## SHORT EXERCISE
Only the lines from the one containing "for path in" through the one containing "scene.view_settings.keyframe_insert(path, frame=frame(t))" are to be copied, exactly and with both ends kept.

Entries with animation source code
________________

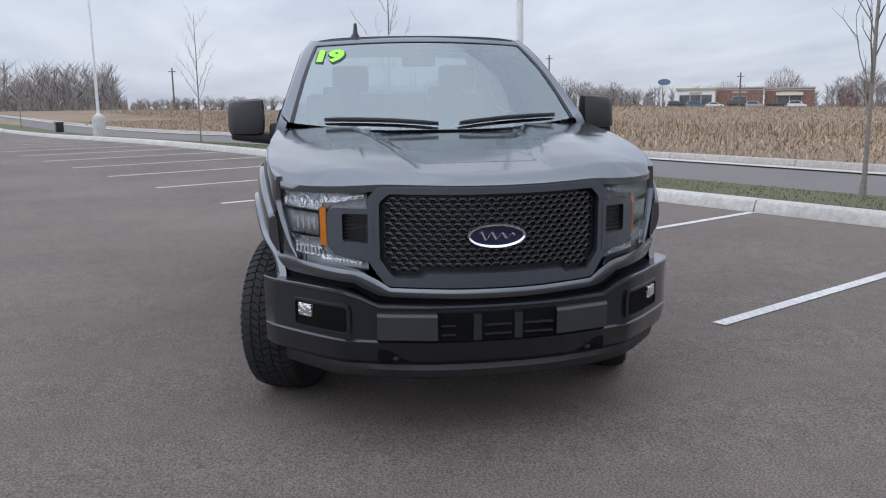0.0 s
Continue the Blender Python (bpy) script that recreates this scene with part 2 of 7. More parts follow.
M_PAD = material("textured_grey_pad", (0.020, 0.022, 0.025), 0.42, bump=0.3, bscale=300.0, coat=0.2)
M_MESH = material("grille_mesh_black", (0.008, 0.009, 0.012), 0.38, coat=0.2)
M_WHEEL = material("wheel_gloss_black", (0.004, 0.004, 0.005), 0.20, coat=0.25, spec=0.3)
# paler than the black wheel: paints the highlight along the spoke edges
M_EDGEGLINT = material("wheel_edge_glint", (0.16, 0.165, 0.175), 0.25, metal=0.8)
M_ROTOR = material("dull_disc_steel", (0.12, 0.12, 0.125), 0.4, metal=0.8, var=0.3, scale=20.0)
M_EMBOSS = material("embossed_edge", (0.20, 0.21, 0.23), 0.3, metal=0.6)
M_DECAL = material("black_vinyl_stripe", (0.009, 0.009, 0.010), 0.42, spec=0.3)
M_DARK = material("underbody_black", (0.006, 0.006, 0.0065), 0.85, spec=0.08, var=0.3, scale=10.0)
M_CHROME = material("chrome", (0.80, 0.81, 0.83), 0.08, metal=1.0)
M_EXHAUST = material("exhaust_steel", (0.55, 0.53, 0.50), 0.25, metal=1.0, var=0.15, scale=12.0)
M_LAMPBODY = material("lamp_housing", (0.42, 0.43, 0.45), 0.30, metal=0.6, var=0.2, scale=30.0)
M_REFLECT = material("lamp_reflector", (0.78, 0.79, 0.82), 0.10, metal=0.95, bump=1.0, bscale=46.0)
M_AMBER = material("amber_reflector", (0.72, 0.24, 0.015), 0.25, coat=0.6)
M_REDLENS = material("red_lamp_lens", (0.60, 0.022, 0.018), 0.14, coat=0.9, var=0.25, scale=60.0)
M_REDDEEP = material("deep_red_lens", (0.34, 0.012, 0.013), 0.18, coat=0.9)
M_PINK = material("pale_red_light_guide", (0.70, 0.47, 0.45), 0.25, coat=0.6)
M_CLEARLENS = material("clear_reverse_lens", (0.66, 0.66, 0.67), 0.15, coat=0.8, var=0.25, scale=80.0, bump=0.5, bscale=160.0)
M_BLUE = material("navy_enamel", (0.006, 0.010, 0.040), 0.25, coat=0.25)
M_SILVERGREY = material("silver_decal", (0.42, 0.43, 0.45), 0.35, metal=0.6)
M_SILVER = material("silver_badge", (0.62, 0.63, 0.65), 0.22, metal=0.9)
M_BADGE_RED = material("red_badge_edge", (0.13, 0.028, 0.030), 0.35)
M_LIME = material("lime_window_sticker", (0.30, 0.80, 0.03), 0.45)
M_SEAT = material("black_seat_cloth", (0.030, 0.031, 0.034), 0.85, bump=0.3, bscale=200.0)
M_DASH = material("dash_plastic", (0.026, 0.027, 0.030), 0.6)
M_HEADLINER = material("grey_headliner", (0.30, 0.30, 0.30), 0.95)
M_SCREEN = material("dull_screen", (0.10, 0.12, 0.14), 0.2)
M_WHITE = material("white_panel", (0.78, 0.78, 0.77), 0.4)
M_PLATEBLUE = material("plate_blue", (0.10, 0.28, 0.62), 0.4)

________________

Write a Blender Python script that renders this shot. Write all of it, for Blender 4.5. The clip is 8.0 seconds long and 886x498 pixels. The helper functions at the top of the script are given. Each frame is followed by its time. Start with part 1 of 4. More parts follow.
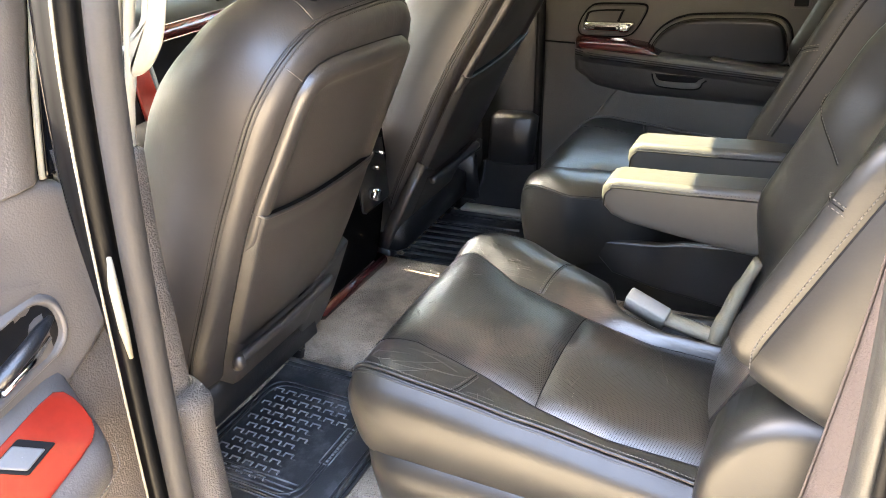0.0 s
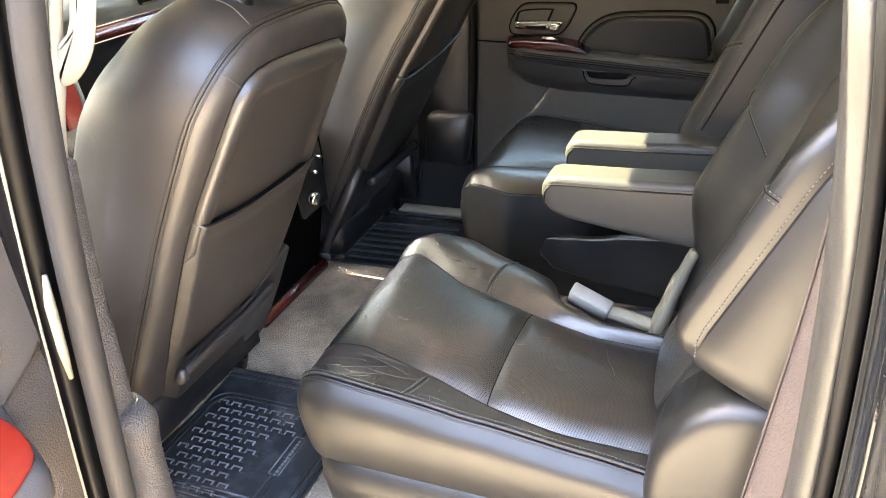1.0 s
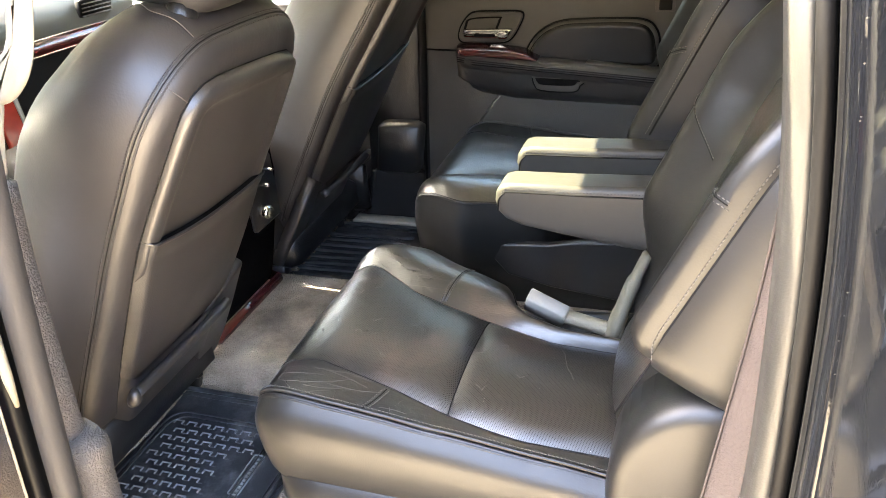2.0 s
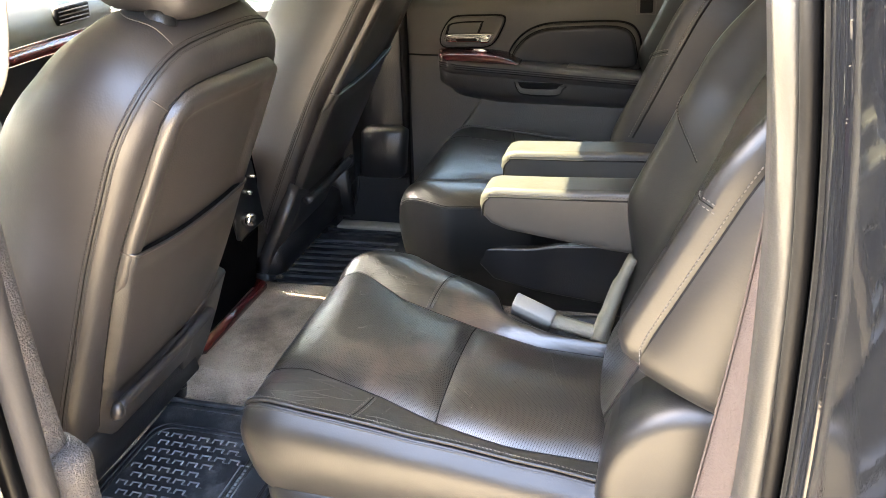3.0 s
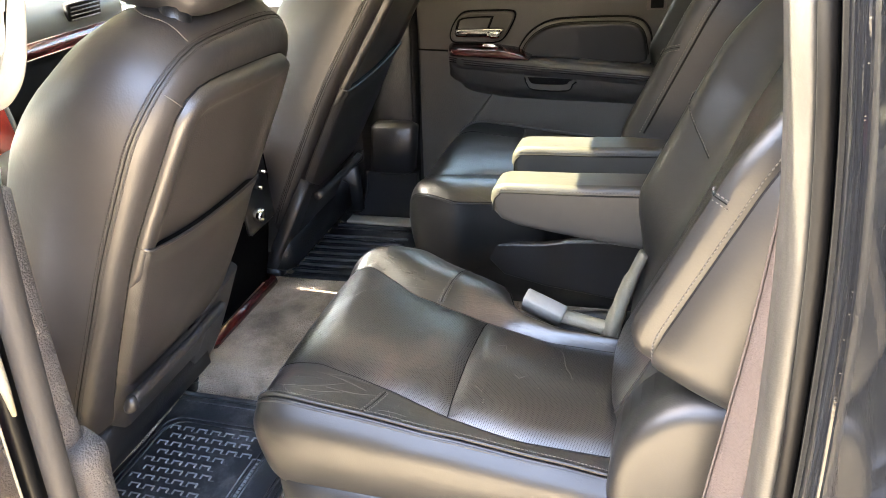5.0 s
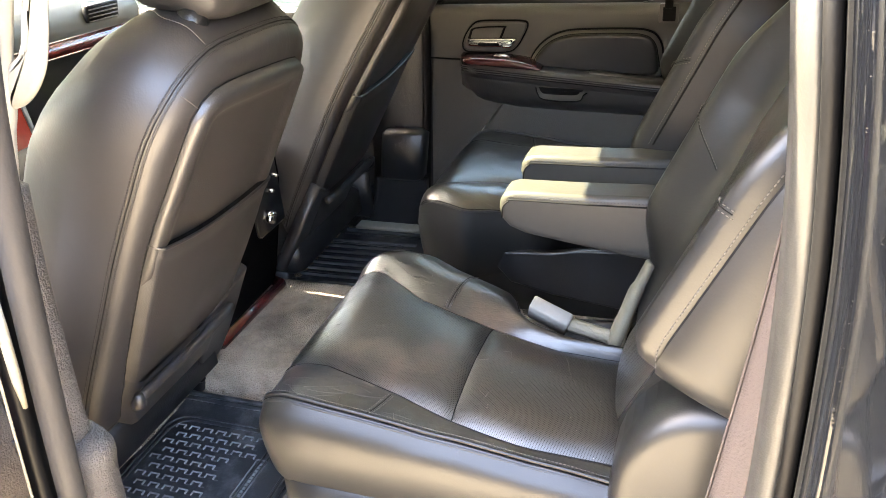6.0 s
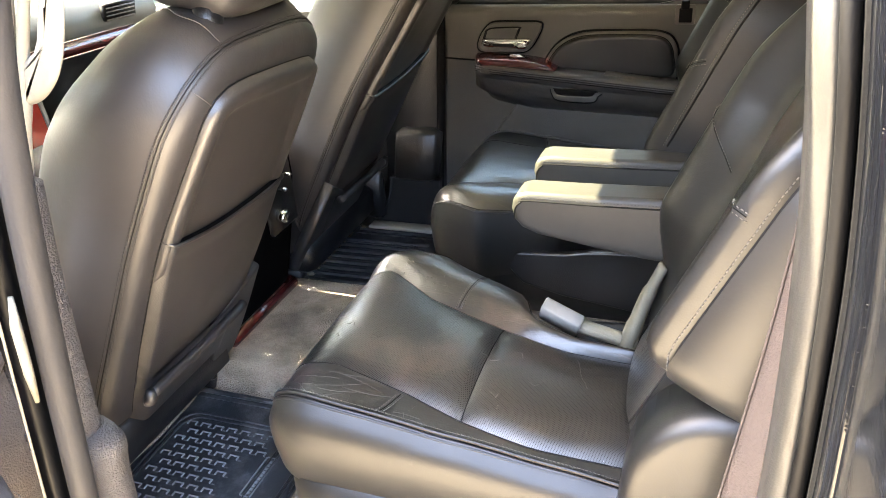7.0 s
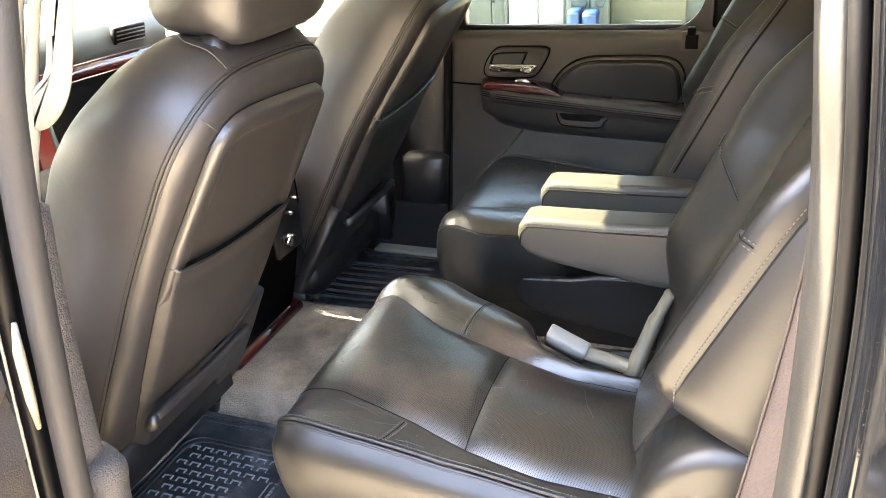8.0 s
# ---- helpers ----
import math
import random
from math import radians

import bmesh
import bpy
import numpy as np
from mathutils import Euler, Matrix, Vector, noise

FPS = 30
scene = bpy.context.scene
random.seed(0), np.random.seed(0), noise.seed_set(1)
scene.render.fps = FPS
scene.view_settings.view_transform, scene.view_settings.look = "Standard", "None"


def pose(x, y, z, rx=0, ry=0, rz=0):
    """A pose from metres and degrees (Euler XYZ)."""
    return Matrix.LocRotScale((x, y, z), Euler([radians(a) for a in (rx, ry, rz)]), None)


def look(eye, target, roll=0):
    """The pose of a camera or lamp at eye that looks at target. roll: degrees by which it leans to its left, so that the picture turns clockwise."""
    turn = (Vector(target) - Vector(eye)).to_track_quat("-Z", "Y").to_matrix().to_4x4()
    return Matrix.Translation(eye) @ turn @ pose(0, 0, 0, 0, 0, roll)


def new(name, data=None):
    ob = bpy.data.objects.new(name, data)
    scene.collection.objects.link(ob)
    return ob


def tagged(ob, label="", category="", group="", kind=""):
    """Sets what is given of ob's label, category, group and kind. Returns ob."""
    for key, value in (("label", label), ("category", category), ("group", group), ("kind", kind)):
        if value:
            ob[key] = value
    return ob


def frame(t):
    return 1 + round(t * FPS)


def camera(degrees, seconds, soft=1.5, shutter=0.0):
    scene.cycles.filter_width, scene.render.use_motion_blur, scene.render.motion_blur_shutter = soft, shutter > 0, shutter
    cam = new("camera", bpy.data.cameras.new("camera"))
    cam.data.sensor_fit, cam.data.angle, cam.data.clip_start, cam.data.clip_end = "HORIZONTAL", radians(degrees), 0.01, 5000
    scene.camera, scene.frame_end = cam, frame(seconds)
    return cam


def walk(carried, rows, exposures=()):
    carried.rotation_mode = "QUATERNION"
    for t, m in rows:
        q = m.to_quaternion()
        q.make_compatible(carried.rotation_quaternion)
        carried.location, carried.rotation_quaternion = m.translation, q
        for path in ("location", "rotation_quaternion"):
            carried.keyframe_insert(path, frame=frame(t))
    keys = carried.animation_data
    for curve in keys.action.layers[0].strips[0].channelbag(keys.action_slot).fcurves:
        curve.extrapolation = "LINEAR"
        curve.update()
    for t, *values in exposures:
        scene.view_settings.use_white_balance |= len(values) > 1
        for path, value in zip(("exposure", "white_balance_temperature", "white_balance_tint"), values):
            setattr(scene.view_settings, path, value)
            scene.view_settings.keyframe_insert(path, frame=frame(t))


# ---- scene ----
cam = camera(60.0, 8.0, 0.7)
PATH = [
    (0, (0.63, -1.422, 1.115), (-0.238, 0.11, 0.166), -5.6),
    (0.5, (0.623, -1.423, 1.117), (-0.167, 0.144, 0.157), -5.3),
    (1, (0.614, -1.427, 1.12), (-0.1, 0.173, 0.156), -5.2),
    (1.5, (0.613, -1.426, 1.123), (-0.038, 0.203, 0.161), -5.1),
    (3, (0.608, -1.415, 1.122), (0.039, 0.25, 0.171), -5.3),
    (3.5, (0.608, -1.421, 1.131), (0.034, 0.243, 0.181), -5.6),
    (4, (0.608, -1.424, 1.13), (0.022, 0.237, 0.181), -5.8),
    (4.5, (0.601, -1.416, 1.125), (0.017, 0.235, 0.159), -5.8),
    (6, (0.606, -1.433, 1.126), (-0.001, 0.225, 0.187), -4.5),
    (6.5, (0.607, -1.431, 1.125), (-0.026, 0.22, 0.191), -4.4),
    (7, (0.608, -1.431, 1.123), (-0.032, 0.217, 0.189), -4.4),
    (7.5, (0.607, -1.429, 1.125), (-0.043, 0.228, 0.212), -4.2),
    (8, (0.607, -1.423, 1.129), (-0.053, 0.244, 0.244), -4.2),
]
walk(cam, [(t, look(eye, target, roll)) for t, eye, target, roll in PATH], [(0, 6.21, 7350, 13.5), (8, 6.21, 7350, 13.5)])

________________

## RESULT OF THE EXERCISE
        for path in ("location", "rotation_quaternion"):
            carried.keyframe_insert(path, frame=frame(t))
    keys = carried.animation_data
    for curve in keys.action.layers[0].strips[0].channelbag(keys.action_slot).fcurves:
        curve.extrapolation = "LINEAR"
        curve.update()
    for t, *values in exposures:
        scene.view_settings.use_white_balance |= len(values) > 1
        for path, value in zip(("exposure", "white_balance_temperature", "white_balance_tint"), values):
            setattr(scene.view_settings, path, value)
            scene.view_settings.keyframe_insert(path, frame=frame(t))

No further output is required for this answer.